**Written task**: Gather, from the listing beneath this task, every line holding the string "shutter".

**Material provided**:

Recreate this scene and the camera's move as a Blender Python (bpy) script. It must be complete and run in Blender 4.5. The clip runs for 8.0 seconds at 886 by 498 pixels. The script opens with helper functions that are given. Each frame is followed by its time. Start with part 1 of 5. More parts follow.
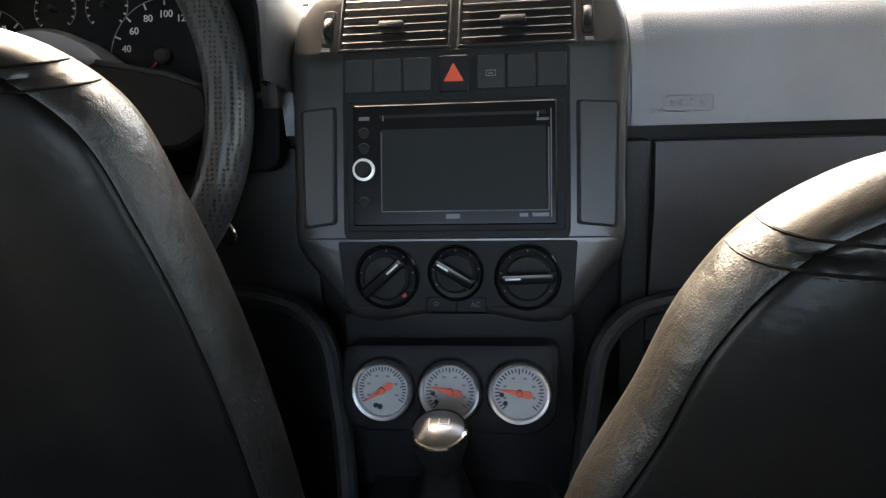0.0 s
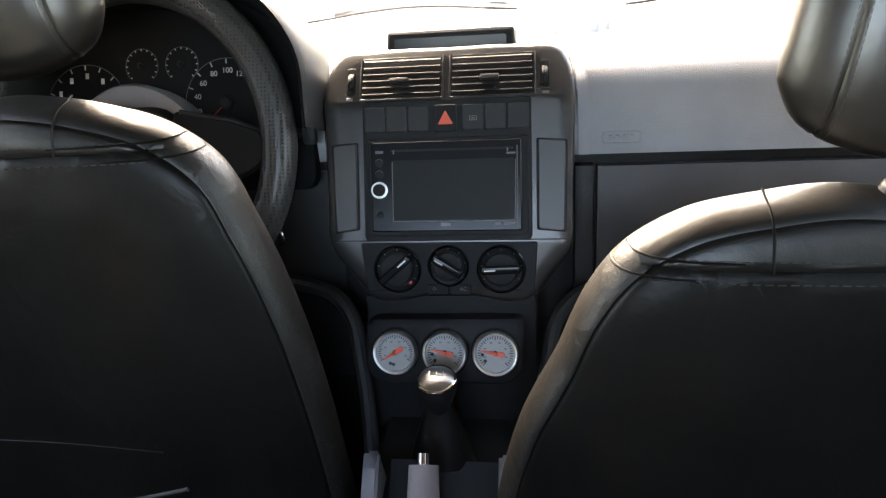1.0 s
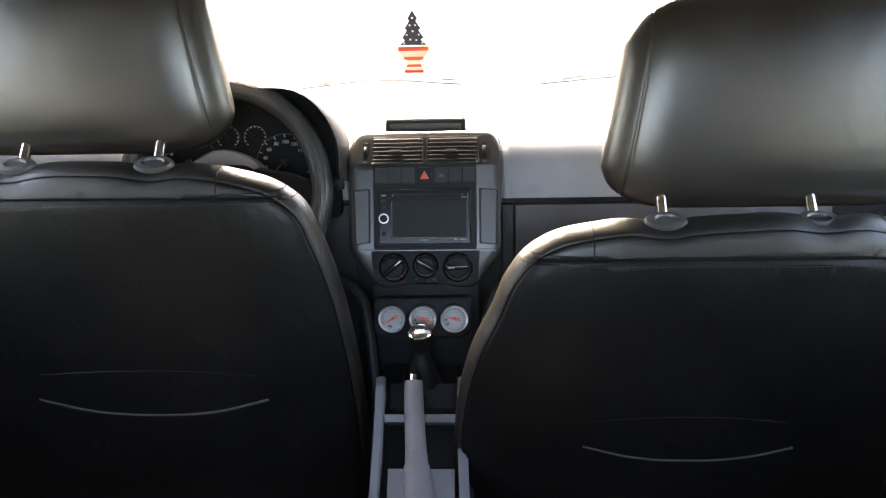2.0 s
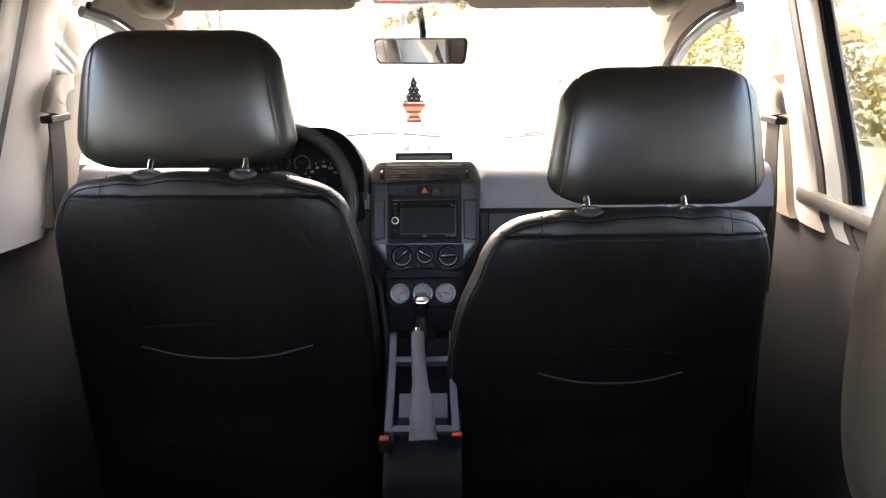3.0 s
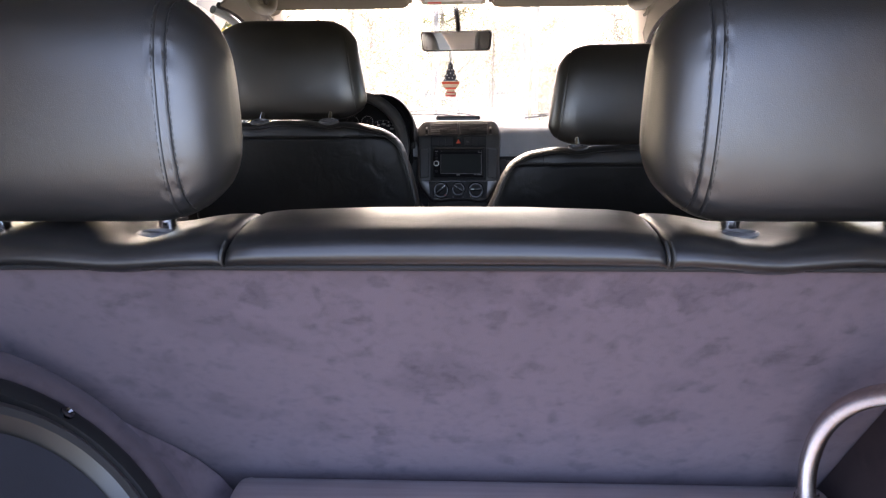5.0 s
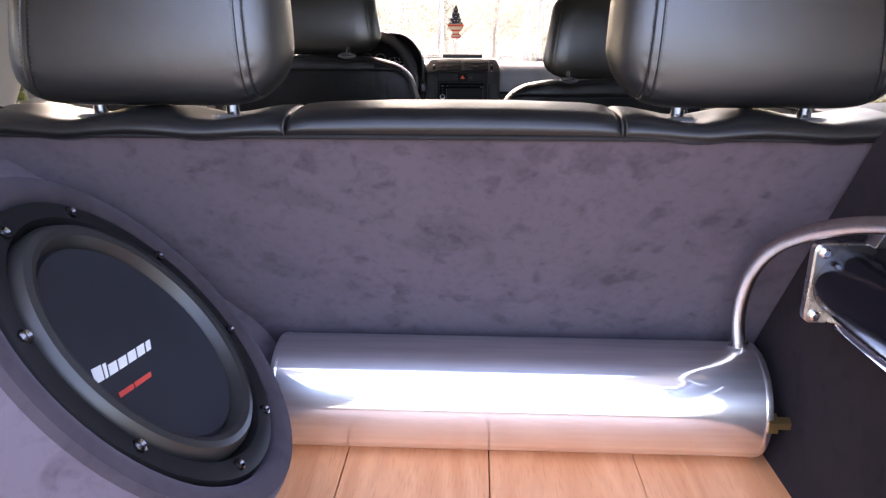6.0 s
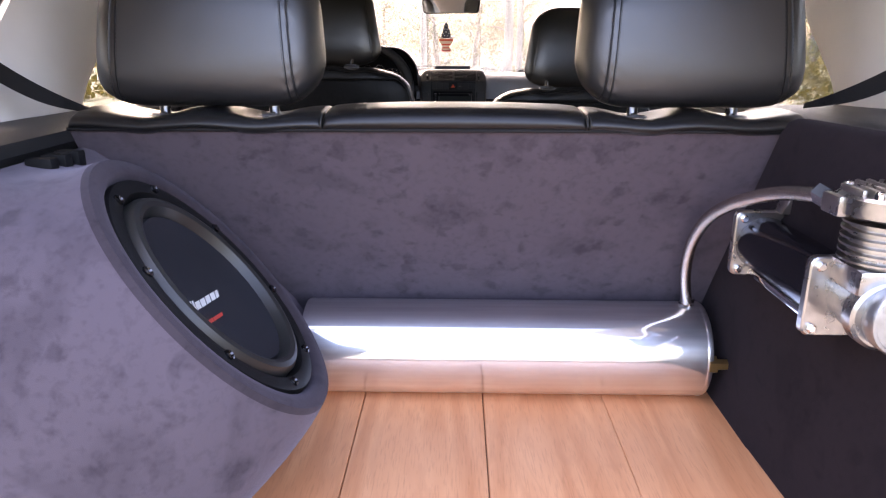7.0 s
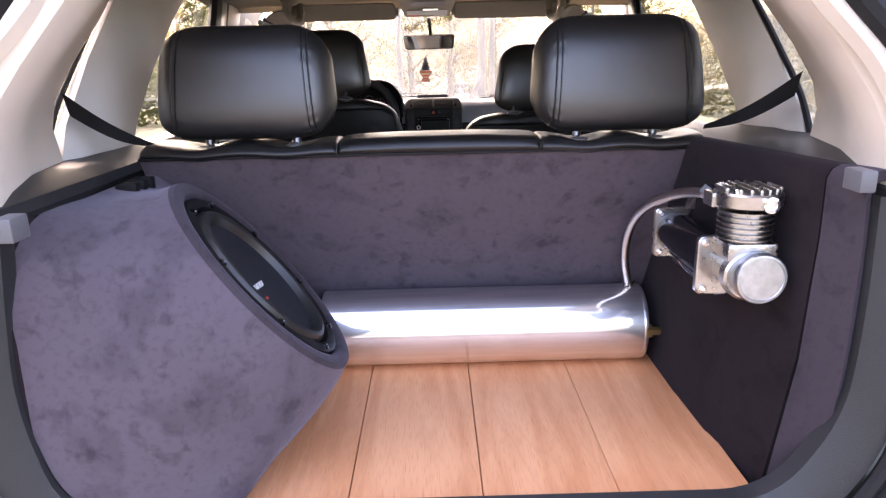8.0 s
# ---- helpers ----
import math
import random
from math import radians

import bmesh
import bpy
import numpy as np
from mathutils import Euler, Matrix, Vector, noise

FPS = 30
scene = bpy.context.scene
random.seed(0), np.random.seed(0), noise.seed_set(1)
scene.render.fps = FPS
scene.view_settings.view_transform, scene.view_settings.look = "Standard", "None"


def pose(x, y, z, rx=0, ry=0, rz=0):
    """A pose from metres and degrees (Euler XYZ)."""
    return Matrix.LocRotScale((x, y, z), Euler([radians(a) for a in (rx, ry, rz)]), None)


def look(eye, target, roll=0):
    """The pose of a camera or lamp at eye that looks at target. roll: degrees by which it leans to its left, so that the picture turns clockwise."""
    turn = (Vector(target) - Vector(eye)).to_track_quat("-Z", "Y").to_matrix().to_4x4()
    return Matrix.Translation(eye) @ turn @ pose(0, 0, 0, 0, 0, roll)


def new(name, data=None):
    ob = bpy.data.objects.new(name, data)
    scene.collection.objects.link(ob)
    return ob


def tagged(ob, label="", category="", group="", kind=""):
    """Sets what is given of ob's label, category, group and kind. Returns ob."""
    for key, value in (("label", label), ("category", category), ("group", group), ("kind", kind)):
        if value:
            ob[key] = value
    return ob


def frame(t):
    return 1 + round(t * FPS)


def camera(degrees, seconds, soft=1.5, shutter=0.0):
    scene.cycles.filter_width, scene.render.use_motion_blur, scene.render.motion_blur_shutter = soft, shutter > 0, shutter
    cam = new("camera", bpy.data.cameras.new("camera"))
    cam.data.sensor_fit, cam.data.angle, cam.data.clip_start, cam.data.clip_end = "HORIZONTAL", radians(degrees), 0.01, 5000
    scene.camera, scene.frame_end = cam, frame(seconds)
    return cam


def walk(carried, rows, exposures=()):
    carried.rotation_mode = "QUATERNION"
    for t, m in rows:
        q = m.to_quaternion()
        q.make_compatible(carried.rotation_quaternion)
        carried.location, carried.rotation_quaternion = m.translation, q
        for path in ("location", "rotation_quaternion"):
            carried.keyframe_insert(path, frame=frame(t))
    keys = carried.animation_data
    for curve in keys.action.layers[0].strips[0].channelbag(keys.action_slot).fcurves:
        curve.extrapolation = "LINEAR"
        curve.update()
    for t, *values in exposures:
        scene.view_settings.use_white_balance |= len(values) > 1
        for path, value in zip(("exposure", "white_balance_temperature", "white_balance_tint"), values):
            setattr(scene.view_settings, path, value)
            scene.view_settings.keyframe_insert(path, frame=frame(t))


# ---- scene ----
cam = camera(66.0, 8.0, soft=1.3)
PATH = [
    (0, (0.053, 0.651, 1.145), (-0.211, 2.473, 0.364), -3.6),
    (0.5, (0.060, 0.596, 1.158), (-0.193, 2.430, 0.401), -3.2),
    (1, (0.080, 0.533, 1.220), (-0.203, 2.318, 0.362), -4.4),
    (1.5, (0.113, 0.416, 1.285), (-0.179, 2.191, 0.410), -4.8),
    (2, (0.070, 0.213, 1.347), (-0.020, 2.043, 0.547), -1.6),
    (2.2, (0.067, 0.134, 1.364), (-0.010, 1.980, 0.598), -1.8),
    (3.3, (0.033, -0.223, 1.341), (0.043, 1.697, 0.780), -0.1),
    (3.5, (0.031, -0.261, 1.336), (0.019, 1.660, 0.781), -0.3),
    (4, (0.046, -0.402, 1.333), (-0.028, 1.529, 0.788), -0.1),
    (4.2, (0.051, -0.450, 1.322), (-0.037, 1.482, 0.797), -0.6),
    (5.5, (0.039, -0.695, 1.233), (-0.049, 1.233, 0.709), -0.5),
    (6, (0.044, -0.817, 1.211), (-0.046, 1.083, 0.592), 0.0),
    (6.5, (0.034, -0.912, 1.204), (-0.071, 0.979, 0.559), -0.9),
    (7, (0.020, -1.043, 1.218), (-0.018, 0.868, 0.630), 0.1),
    (7.5, (0.009, -1.212, 1.249), (0.024, 0.711, 0.700), -0.8),
    (8, (0.005, -1.350, 1.269), (0.025, 0.574, 0.726), -1.3),
]
walk(cam, [(t, look(eye, target, roll)) for t, eye, target, roll in PATH],
     [(0, 5.08, 7600, 11), (1.5, 5.33, 7600, 14), (2.2, 5.33, 7600, 16), (3.5, 4.36, 7600, 21), (4.2, 4.27, 7400, 22),
      (5.5, 4.15, 7150, 25), (6.5, 3.95, 7300, 28), (8, 3.67, 7400, 29)])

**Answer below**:
def camera(degrees, seconds, soft=1.5, shutter=0.0):
    scene.cycles.filter_width, scene.render.use_motion_blur, scene.render.motion_blur_shutter = soft, shutter > 0, shutter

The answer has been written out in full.